SQLite does not have a socket server and only supports a single concurrent
writer to a given datafile. So by definition it is not client/server- a term
which implies process and network segregation between the thing issuing SQL
commands and the thing applying them against the physical storage.

It is perfectly possible to do a variety of high volume server-like activities
using such a component- and that page describes some of them- but it is kind
of an- if you know what you're doing and what the implications are- kind of
thing.

It is a completely different architectural component than Postgres or MySql.
It is in fact much faster for what it does precisely because of the different
tradeoffs it makes. Those tradeoffs are usually not worth it in conventional
client/server scale scenarios.

------
dangerface
I developed a game with sqlite on the backend, during development sqlite took
everything I threw at it.

I planed to switch to mysql for production but when I benchmarked sqlite it
was able to do ~10,000 query's a second (iirc) way more than I needed so I
figured I would try it in production.

This was a mistake sqlite quickly died in production because of the amount of
concurrent queries. During development it was just one processes using the
database so locking wasn't a thing, but when more than one process was trying
to use the same database waiting on locks slowed the whole thing to a stand
still.

I think its possible to write a client server protocol for sqlite with proper
locks that performs as well as mysql, but it was easier to just use mysql :)

------
petercooper
Not really a "high volume" site but I used it as the main database for a
community site with about 200k pageviews per month for several years.
Unsurprisingly, it was fine given that's a pageview every 10 seconds or so.

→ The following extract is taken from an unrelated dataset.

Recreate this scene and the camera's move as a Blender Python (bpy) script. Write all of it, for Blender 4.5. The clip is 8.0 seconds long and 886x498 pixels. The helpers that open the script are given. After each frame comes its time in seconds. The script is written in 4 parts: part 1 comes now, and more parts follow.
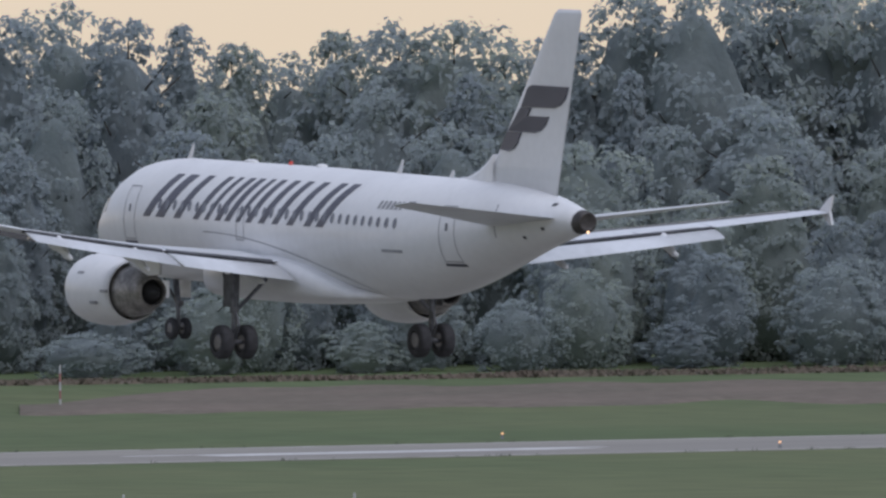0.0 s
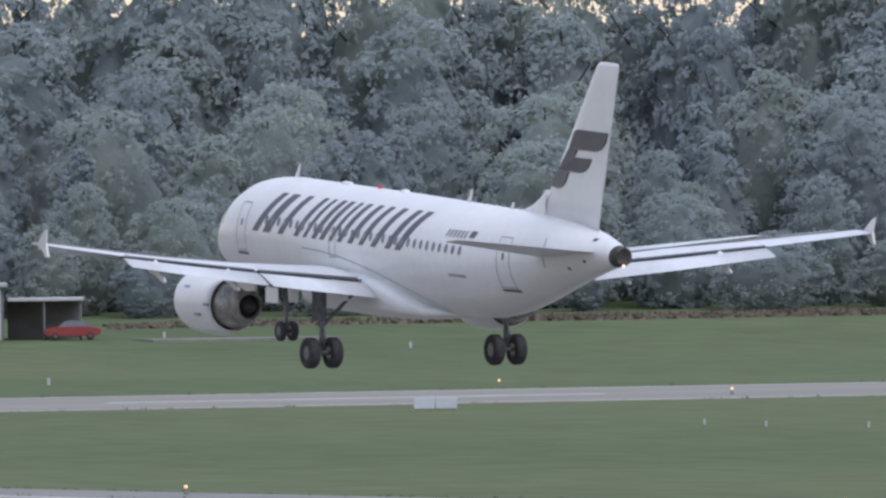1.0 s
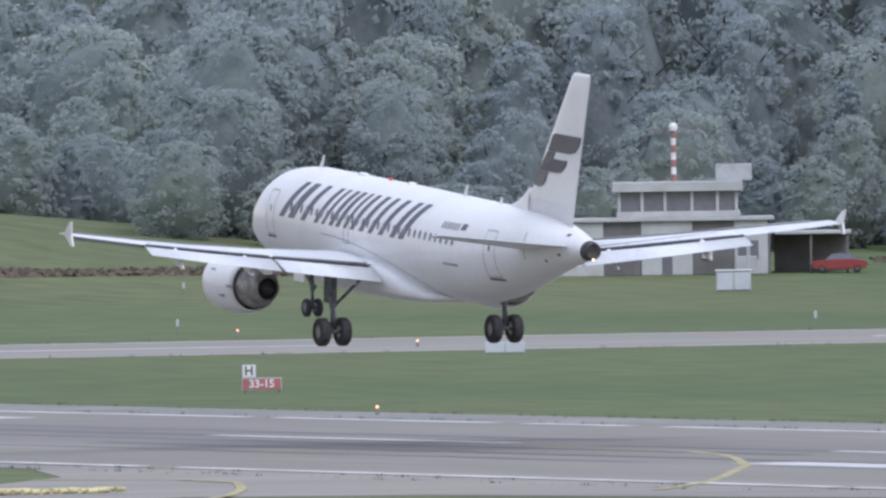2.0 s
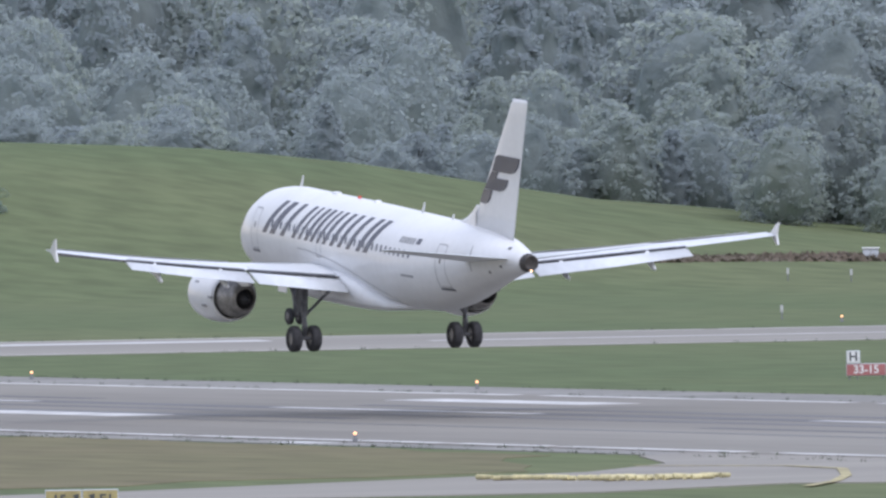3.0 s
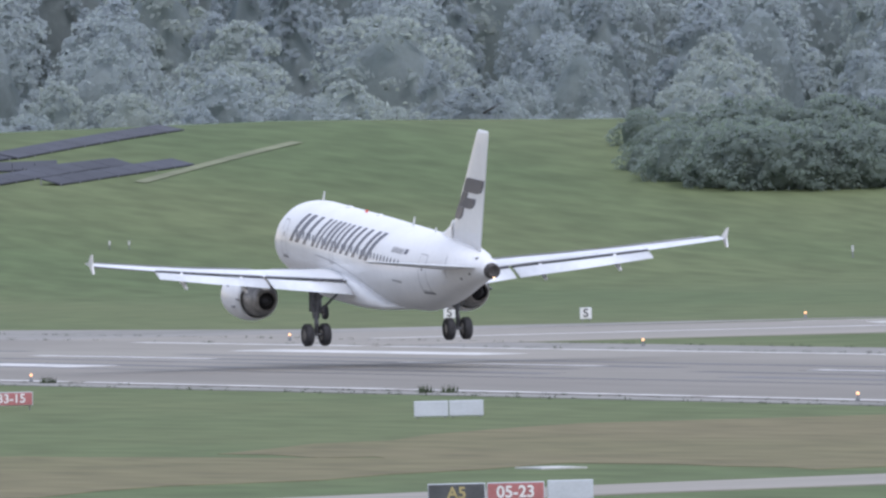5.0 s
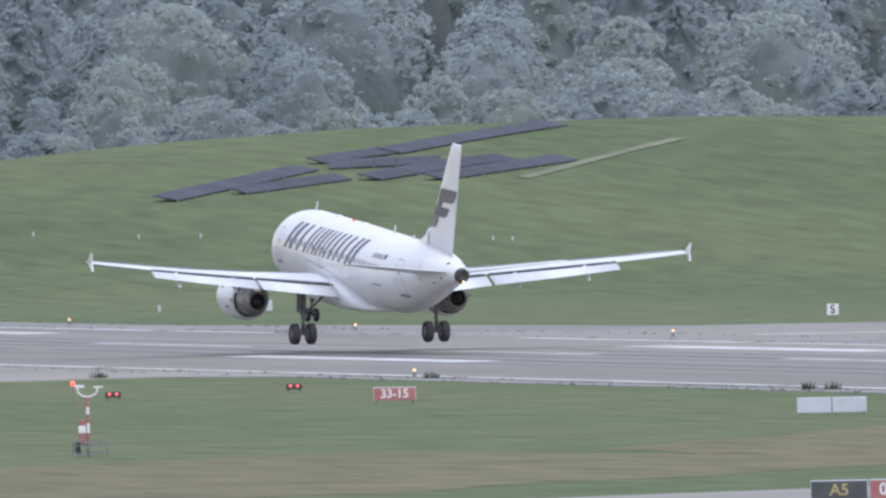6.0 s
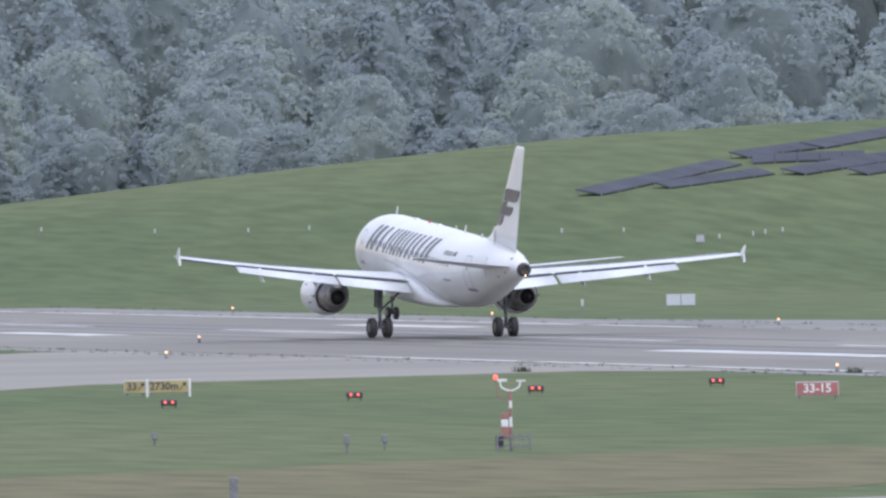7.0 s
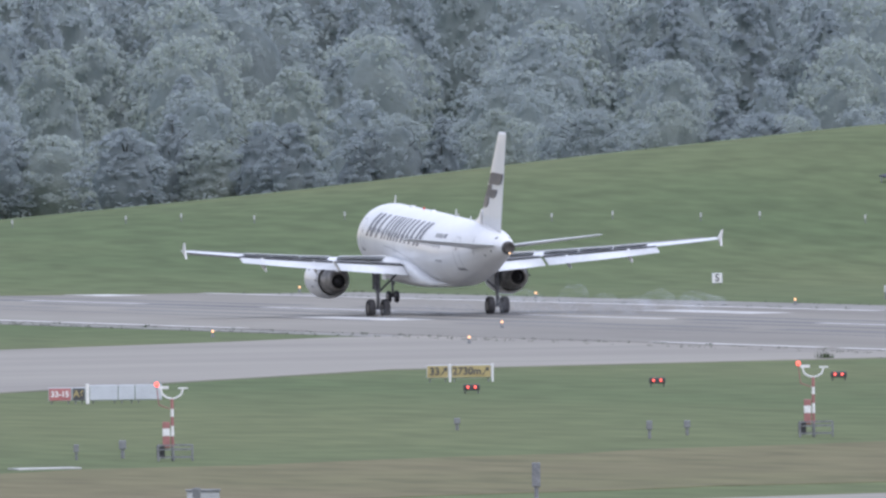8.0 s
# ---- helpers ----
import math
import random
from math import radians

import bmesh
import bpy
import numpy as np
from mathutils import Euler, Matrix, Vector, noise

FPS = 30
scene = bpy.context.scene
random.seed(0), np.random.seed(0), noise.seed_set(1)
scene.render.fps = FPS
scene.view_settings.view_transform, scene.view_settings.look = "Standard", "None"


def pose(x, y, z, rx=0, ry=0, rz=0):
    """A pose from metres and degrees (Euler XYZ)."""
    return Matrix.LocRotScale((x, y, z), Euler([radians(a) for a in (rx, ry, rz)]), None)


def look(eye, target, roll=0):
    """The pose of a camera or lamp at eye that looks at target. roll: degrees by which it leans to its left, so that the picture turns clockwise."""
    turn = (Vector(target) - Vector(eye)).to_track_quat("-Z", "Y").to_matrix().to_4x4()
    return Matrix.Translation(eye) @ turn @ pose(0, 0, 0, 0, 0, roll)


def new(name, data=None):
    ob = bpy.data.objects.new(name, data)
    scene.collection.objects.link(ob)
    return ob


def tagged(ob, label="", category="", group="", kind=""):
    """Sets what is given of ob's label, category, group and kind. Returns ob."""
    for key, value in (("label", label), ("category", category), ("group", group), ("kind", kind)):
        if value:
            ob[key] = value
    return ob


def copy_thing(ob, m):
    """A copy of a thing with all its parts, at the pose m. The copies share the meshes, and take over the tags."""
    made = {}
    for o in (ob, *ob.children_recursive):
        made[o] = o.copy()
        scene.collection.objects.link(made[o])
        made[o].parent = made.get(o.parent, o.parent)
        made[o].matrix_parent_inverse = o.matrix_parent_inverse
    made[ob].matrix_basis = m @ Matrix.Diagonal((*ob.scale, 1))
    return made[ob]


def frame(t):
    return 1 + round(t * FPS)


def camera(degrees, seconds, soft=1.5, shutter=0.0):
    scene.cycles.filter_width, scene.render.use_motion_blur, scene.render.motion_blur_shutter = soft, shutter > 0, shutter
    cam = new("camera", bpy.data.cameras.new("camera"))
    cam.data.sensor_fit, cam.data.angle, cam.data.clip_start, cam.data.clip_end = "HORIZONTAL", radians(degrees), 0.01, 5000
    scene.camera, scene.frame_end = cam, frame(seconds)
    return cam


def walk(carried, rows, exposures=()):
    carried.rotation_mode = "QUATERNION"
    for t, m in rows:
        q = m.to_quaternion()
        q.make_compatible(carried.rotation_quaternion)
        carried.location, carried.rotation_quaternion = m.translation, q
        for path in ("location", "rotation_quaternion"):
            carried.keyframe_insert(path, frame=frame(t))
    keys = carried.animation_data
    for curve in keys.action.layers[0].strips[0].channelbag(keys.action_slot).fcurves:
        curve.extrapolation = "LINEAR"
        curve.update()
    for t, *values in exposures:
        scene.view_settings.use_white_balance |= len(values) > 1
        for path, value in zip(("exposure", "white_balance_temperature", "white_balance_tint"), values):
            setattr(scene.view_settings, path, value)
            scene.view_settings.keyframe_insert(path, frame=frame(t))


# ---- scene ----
# A landing airliner seen through a long lens from a terrace beside two crossing runways.
# World: camera over the origin, the landing runway runs along +Y at x = 305.6.
cam = camera(2.855, 8.0, soft=2.6)
EYE = (0.0, 0.0, 14.14)
PAN = (  # seconds, bearing from +Y towards +X, tilt, lean, in degrees
    (0.0, 30.672, -0.115, -0.95),
    (0.5, 29.070, -0.187, -0.93),
    (1.0, 27.436, -0.299, -0.87),
    (1.2, 26.804, -0.341, -0.72),
    (1.5, 25.982, -0.410, -0.86),
    (1.7, 25.549, -0.441, -0.89),
    (2.8, 23.430, -0.508, -0.91),
    (3.0, 23.014, -0.493, -0.95),
    (3.5, 22.040, -0.474, -1.03),
    (4.0, 21.251, -0.471, -1.19),
    (4.5, 20.536, -0.496, -1.17),
    (5.0, 19.770, -0.512, -1.39),
    (5.2, 19.472, -0.519, -1.37),
    (6.3, 18.165, -0.483, -1.10),
    (6.5, 17.877, -0.476, -1.05),
    (7.0, 17.170, -0.490, -1.05),
    (7.5, 16.808, -0.550, -1.06),
    (8.0, 16.192, -0.521, -0.86),
)
FLIGHT = (  # seconds, place of the main wheels, pitch, bank, heading, in metres and degrees
    (0.0, 304.53, 520.89, 9.70, 2.21, 0.62, -1.47),
    (0.5, 304.68, 555.34, 8.21, 2.68, 0.54, -1.47),
    (1.0, 304.83, 589.67, 6.72, 3.55, 0.12, -1.47),
    (1.2, 304.89, 603.37, 6.23, 3.81, -0.00, -1.47),
    (1.5, 304.97, 623.89, 5.50, 4.21, 0.07, -1.47),
    (1.7, 305.03, 637.54, 5.12, 4.34, 0.17, -1.47),
    (2.8, 305.36, 712.31, 3.58, 4.28, -0.15, -1.47),
    (3.0, 305.42, 725.84, 3.37, 4.18, -0.22, -1.47),
    (3.5, 305.56, 759.59, 2.90, 3.90, -0.34, -1.47),
    (4.0, 305.71, 793.22, 2.46, 3.96, -0.46, -1.47),
    (4.5, 305.85, 826.74, 2.03, 4.23, -0.81, -1.47),
    (5.0, 306.00, 860.14, 1.65, 4.68, -0.86, -1.47),
    (5.2, 306.05, 873.46, 1.45, 4.79, -0.76, -1.47),
    (6.3, 306.37, 946.43, 0.85, 4.29, 0.77, -1.47),
    (6.5, 306.43, 959.64, 0.73, 4.10, 0.95, -1.47),
    (7.0, 306.57, 992.57, 0.52, 3.73, 0.82, -1.47),
    (7.5, 306.71, 1025.39, 0.42, 3.23, -0.06, -1.47),
    (8.0, 306.85, 1058.09, 0.37, 2.71, -0.41, -1.47),
)
# fov 2.855


def aim(bearing, tilt, lean):
    b, t = radians(bearing), radians(tilt)
    way = Vector((math.sin(b) * math.cos(t), math.cos(b) * math.cos(t), math.sin(t)))
    return look(EYE, Vector(EYE) + 100 * way, lean)


walk(cam, [(t, aim(b, e, r)) for t, b, e, r in PAN],
     exposures=[(0.0, -0.62, 5960, 17), (0.5, -0.50, 5960, 17), (1.0, -0.18, 5940, 17), (1.7, 0.02, 5940, 17), (3.0, 0.12, 5960, 17), (8.0, 0.18, 5920, 17)])

# ---- world and sun ----
SUN_BEARING, SUN_HEIGHT = 174.0, 51.0
world = bpy.data.worlds.new("hazy_sky")
scene.world = world
world.use_nodes = True
wn = world.node_tree
sky = wn.nodes.new("ShaderNodeTexSky")
sky.sky_type, sky.sun_disc = "NISHITA", False
sky.sun_elevation, sky.sun_rotation = radians(SUN_HEIGHT), radians(SUN_BEARING)
sky.air_density, sky.dust_density, sky.ozone_density = 1.2, 1.0, 1.2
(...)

Yet even at that level we eventually ran into some repeating file corruption
and locking issues that confused me enough to eventually migrate it to
Postgres and chuck it up on Heroku to stop bothering with it.

------
nreece
I know Pieter[1] uses SQLite for Nomad List[2] and Remote OK[3], both high-
traffic sites. Maybe you can tweet him to learn more.

[1] [https://twitter.com/levelsio](https://twitter.com/levelsio) [2]
[https://nomadlist.com](https://nomadlist.com) [3]
[https://remoteok.io](https://remoteok.io)

------
combatentropy
To be clear, by client-server they mean a connection from a client application
directly to the database. For example, in PostgreSQL you can use the command-
line tool psql or a graphical tool like pgAdmin. Typically these client
applications connect to the database over the network. It's impossible to
connect to SQLite over a network, unless you put its database file on a
network filesystem (which is risky, as pointed out in the page you link to).

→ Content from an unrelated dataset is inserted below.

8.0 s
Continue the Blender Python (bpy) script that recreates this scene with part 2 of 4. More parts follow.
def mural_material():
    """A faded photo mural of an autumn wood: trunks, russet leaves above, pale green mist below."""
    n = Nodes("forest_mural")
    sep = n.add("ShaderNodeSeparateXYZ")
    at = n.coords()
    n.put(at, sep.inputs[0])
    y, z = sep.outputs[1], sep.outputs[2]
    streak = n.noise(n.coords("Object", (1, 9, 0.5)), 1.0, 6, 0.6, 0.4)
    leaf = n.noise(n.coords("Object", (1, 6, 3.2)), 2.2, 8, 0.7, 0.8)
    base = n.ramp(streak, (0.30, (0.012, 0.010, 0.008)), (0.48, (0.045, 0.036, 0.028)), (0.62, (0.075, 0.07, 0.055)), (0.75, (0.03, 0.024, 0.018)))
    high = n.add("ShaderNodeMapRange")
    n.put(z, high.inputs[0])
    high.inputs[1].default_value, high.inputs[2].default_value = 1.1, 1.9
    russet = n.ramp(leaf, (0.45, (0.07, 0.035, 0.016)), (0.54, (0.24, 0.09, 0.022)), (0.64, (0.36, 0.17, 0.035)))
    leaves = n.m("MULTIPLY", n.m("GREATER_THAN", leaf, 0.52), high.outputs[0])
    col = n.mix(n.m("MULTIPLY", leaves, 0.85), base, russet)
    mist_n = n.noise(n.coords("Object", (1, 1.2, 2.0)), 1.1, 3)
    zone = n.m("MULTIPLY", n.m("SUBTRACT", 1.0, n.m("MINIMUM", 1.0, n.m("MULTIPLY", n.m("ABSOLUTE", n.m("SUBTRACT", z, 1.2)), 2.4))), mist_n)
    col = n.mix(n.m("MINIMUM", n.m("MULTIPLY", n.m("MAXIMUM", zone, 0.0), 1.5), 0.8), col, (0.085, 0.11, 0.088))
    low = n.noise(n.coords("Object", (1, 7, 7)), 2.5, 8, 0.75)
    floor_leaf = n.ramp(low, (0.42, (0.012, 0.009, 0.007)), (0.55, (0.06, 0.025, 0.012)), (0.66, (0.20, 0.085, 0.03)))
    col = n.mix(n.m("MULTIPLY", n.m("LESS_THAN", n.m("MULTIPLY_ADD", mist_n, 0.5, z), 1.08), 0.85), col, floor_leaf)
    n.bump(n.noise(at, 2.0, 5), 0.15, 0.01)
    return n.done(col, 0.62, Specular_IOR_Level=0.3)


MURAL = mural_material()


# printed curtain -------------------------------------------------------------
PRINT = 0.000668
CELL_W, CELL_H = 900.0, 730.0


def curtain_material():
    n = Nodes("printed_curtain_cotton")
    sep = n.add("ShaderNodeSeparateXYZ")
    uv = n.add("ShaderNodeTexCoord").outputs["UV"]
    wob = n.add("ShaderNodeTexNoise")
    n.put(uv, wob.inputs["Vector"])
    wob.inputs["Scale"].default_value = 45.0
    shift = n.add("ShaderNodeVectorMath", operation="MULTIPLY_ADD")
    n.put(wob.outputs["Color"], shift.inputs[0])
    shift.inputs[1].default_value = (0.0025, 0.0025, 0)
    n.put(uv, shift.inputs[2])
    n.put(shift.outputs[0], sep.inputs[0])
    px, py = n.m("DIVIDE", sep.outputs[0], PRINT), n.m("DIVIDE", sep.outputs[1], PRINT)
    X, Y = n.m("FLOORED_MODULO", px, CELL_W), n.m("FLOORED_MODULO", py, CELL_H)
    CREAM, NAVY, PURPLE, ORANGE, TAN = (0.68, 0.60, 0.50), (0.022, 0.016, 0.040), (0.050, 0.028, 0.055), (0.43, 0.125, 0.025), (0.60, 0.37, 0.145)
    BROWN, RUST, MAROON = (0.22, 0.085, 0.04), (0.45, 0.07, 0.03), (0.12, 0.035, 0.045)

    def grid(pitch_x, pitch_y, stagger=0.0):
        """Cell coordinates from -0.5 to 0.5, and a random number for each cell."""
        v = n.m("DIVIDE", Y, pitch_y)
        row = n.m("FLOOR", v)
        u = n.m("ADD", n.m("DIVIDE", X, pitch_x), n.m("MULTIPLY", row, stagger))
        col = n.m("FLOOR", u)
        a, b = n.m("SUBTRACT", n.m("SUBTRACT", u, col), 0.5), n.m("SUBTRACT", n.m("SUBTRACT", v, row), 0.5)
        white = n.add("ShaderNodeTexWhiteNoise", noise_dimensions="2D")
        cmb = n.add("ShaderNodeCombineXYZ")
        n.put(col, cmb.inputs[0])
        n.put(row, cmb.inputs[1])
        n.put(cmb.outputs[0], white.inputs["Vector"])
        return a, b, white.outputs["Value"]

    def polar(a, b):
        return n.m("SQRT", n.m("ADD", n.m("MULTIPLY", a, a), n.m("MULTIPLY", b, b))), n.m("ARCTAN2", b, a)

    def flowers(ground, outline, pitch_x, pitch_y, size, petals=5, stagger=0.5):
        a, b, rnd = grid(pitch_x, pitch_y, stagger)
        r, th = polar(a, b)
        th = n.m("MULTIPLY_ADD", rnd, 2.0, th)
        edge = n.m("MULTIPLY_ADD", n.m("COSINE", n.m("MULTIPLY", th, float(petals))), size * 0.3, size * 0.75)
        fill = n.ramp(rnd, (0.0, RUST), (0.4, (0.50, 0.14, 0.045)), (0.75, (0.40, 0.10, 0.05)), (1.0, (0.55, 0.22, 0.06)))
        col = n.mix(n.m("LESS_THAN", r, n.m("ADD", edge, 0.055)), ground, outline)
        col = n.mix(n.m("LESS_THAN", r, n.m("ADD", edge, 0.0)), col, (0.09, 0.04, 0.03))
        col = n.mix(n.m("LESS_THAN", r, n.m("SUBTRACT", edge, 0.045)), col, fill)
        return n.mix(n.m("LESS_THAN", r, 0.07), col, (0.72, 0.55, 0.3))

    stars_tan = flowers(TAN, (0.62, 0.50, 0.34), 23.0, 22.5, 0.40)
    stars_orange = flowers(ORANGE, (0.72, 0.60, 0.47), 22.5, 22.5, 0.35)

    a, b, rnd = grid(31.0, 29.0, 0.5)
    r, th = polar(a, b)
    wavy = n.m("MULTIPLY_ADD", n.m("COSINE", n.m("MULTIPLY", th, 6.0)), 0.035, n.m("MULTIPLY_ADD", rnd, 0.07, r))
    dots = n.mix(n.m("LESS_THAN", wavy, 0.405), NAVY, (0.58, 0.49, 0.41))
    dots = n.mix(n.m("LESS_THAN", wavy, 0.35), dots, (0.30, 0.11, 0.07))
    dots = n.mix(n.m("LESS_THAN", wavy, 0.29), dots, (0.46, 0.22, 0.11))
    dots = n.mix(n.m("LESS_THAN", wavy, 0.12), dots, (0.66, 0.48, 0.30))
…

With web apps, the clientele don't connect directly to SQLite. They connect to
the web server, like Apache, and through some PHP or Python or whatever, your
web server connects to SQLite. From the point of view of the database, your
web app is the only customer.

As for multiple writers (which, again, would be going through your web app),
the same page has this assurance: "For many situations, this is not a problem.
Writers queue up. Each application does its database work quickly and moves
on, and no lock lasts for more than a few dozen milliseconds."